__GIVEN INSTRUCTION__:
Images are not part of the copy; write out the rest of the data exactly as given.

__DATA SECTION__:
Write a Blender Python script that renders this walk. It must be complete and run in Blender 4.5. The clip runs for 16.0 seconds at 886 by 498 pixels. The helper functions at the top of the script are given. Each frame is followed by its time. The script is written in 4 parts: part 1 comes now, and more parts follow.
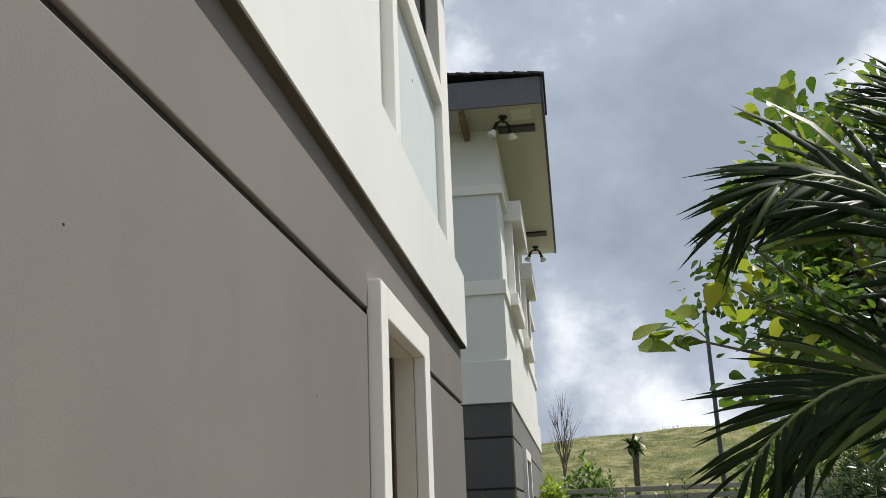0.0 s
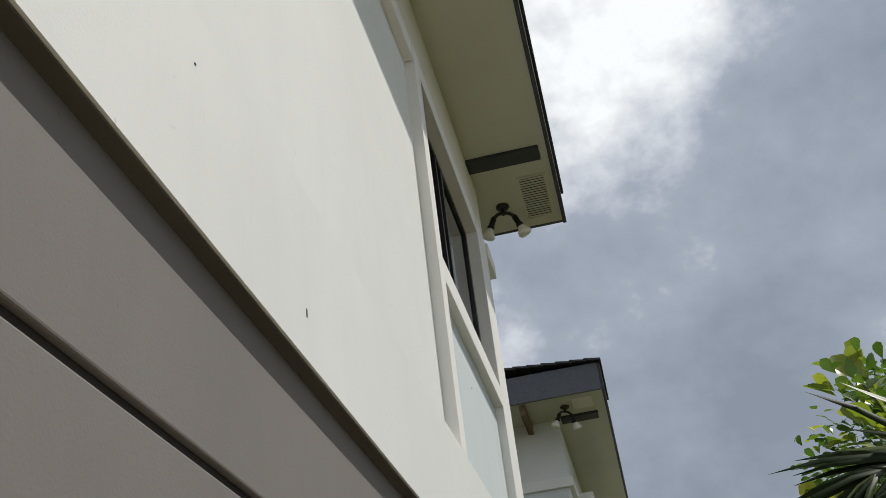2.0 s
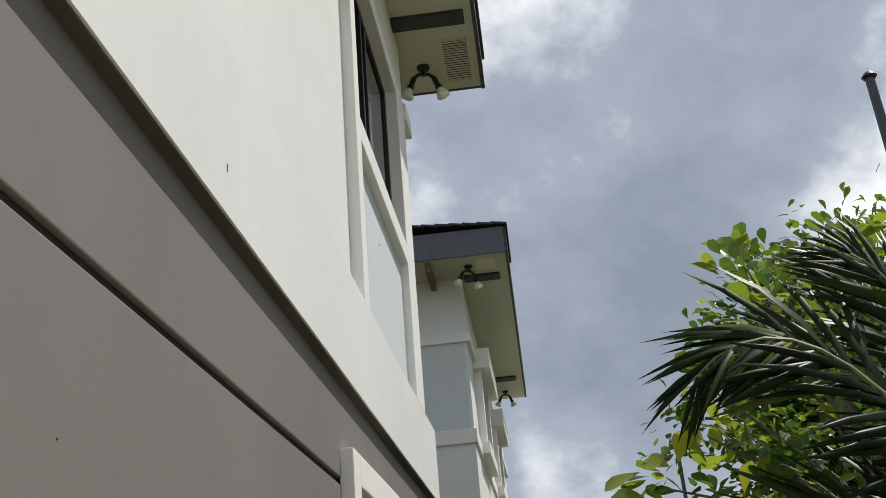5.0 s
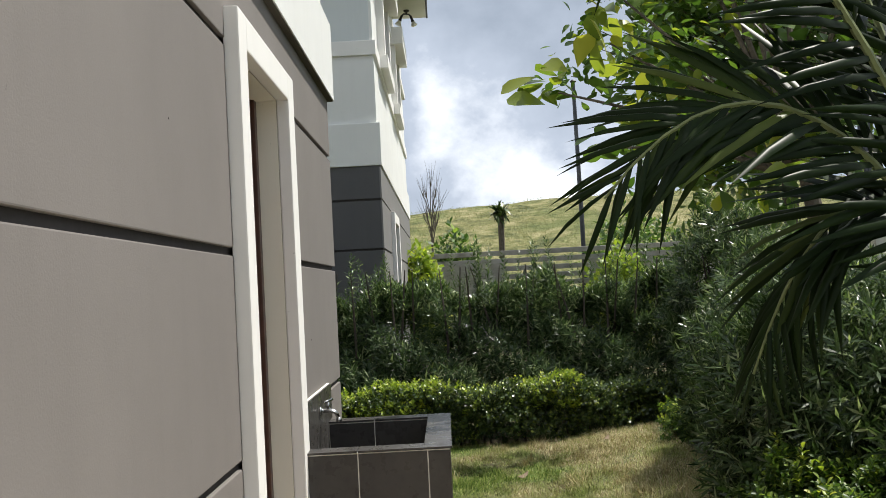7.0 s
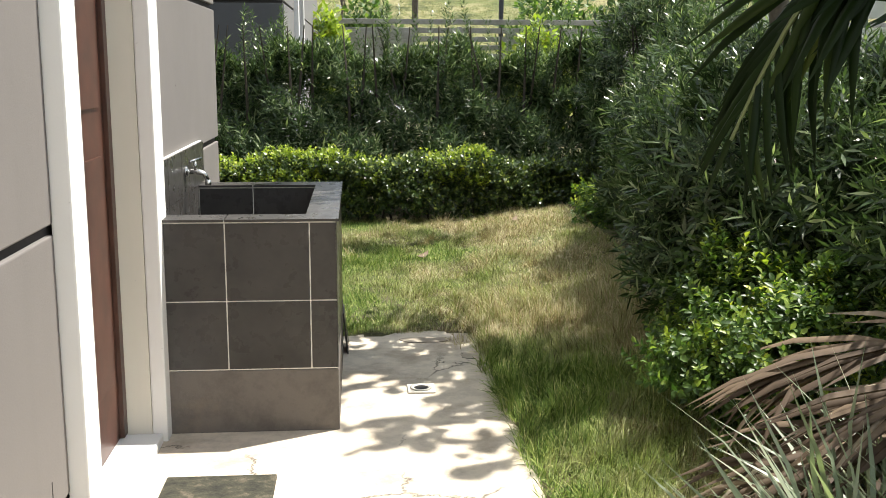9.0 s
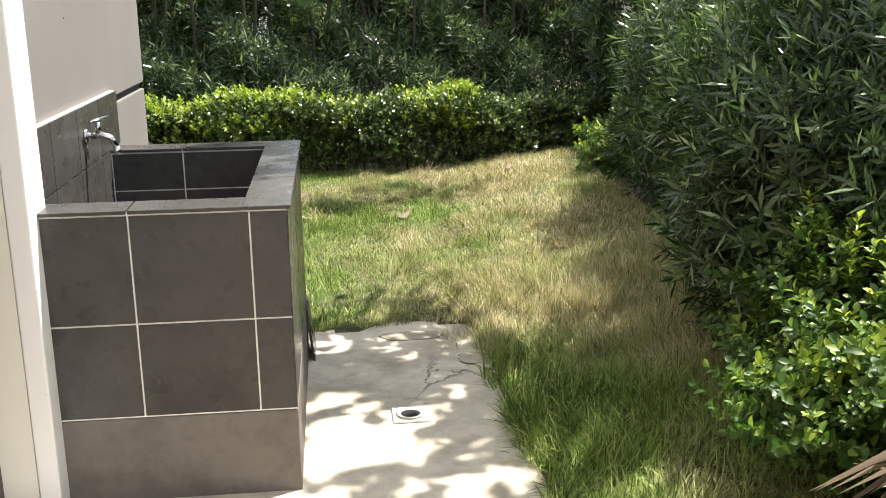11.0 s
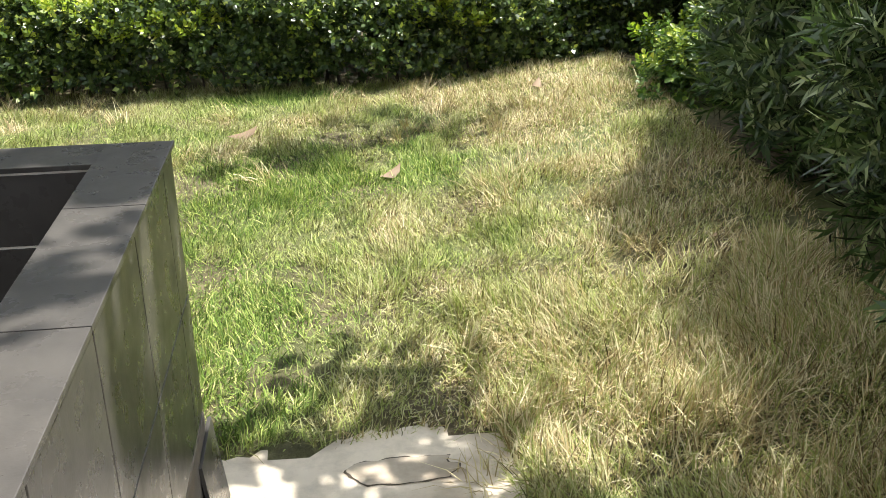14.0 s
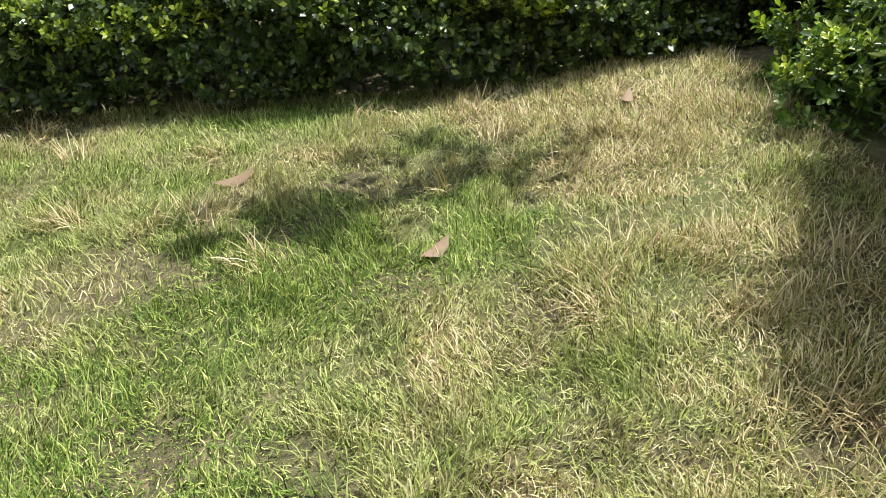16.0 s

__SOLUTION TO THIS EXERCISE__:
Write a Blender Python script that renders this walk. It must be complete and run in Blender 4.5. The clip runs for 16.0 seconds at 886 by 498 pixels. The helper functions at the top of the script are given. Each frame is followed by its time. The script is written in 4 parts: part 1 comes now, and more parts follow.
0.0 s
2.0 s
5.0 s
7.0 s
9.0 s
11.0 s
14.0 s
16.0 s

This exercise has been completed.